Receio que estejamos perante um momento que podia ser uma viragem e vai ser, antes, uma monumental oportunidade perdida. O próximo Orçamento do Estado vai ser determinante. Vai lançar o pilar do caminho dos próximos anos e como se visualiza a reconstrução do momento difícil. Se todos os momentos têm a sua importância, este é um dos determinantes, e daí também a desilusão. Antes de um grande momento devíamos viver uma corrente positiva, energética, confiante e criadora, com ambição e tendo em consideração que não estamos sozinhos no mundo. Nada disso. Uma amálgama, um arrastar, um estar à espera, receitas avulsas e nenhuma semelhante a países com estratégias recentes de sucesso e que têm ultrapassado Portugal nas mais diversas vertentes de desempenho económico-social.
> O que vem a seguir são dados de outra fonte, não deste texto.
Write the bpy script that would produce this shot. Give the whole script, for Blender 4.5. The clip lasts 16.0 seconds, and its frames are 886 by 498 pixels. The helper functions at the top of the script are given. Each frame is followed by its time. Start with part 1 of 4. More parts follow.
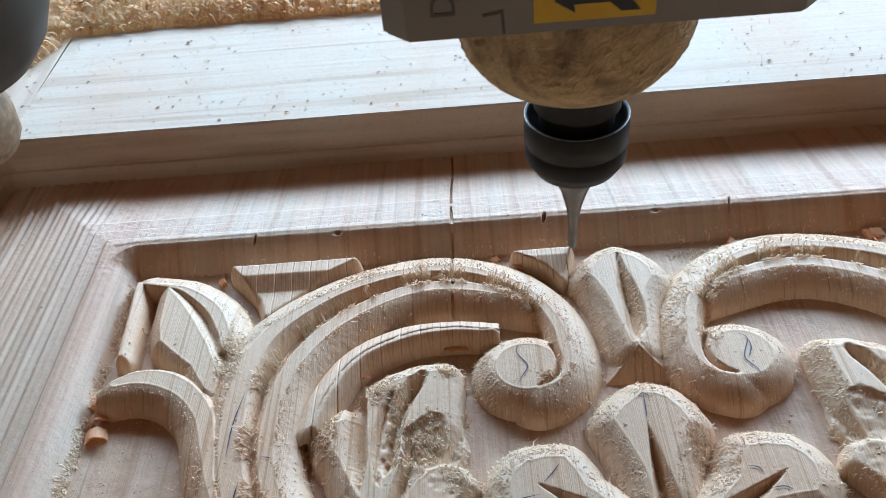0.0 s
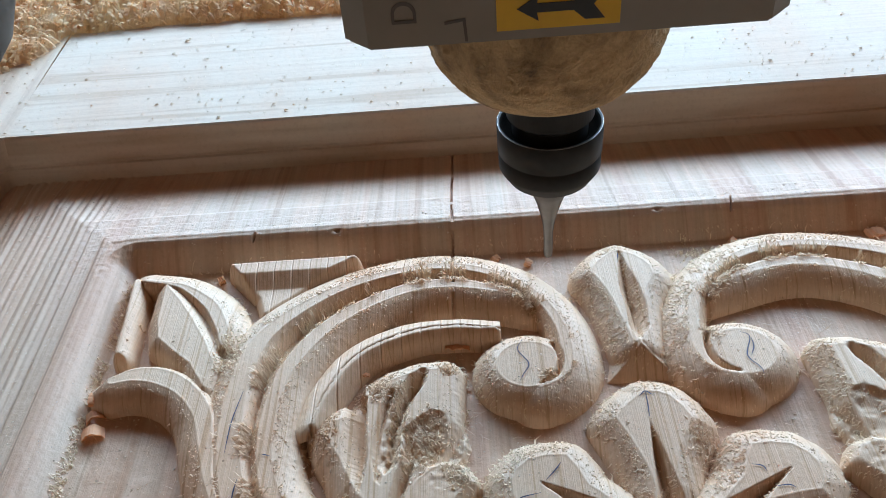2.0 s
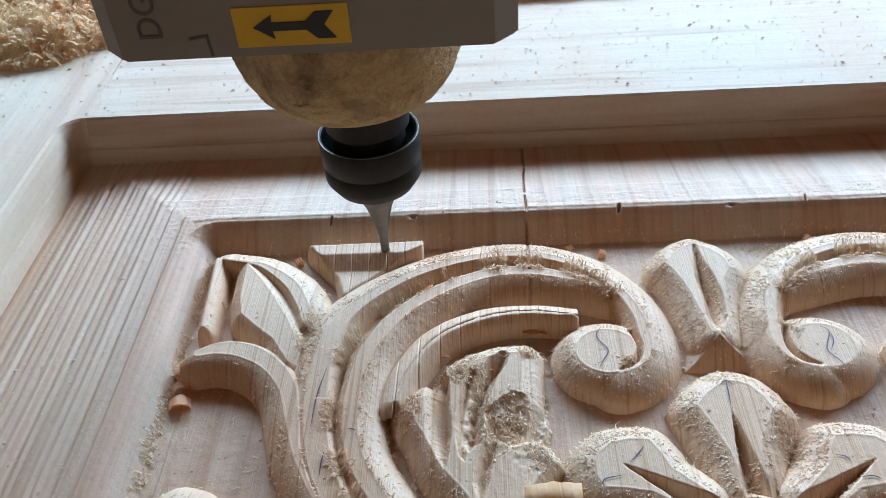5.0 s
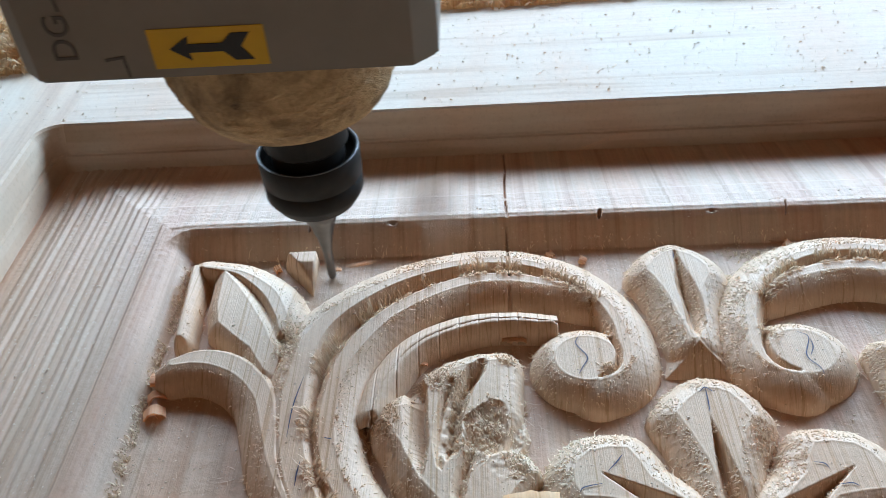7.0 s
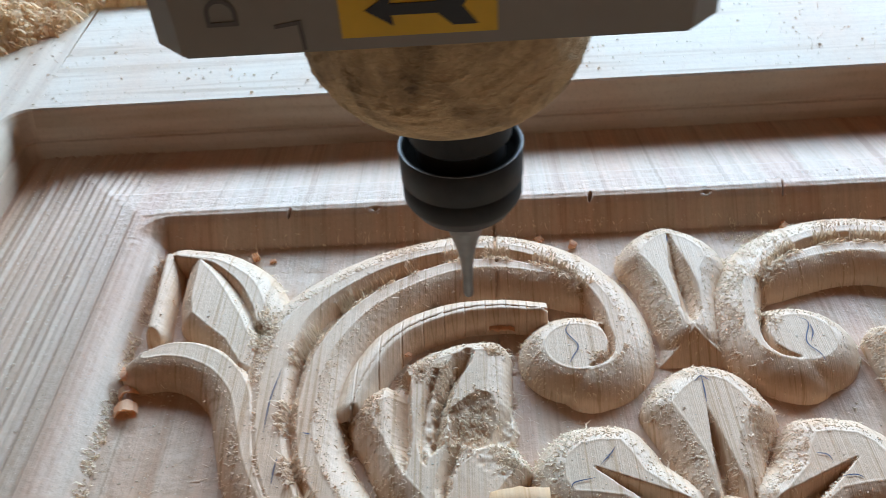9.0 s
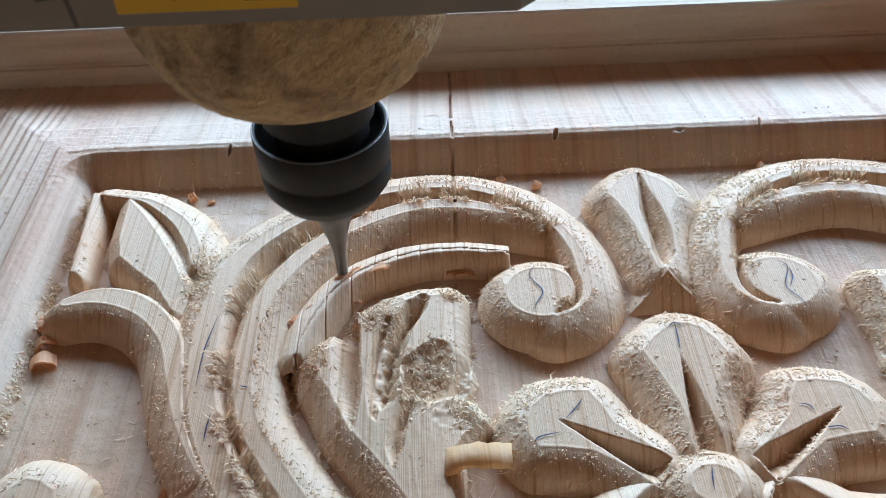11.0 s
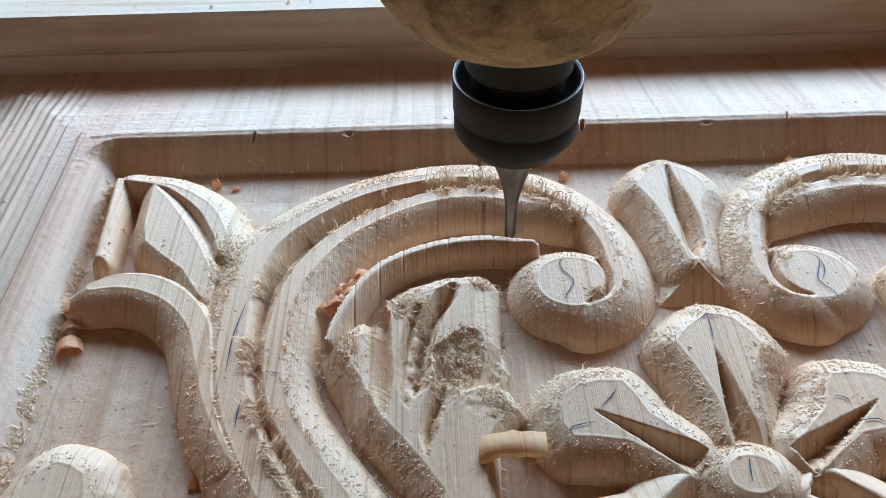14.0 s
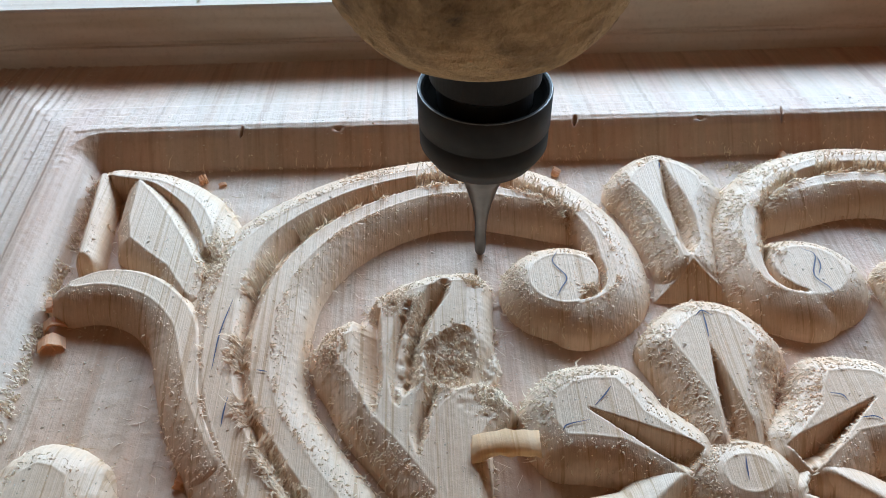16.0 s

Termino referindo que uma das referências no documento é sobre a “jangada atlântica, projeção softpower”, que se descobre no texto “que deve funcionar como uma espécie de dupla hélice”. Pode ser que venha o Júlio Verne explicar melhor, já que, e para quem não leu o documento, há referências, por exemplo, de Mark Twain e 2001: Odisseia no Espaço.
E no meio de tanta inspiração em ficção, eu fico com a minha convicção: a de falta de visão e de estarmos a navegar à vista.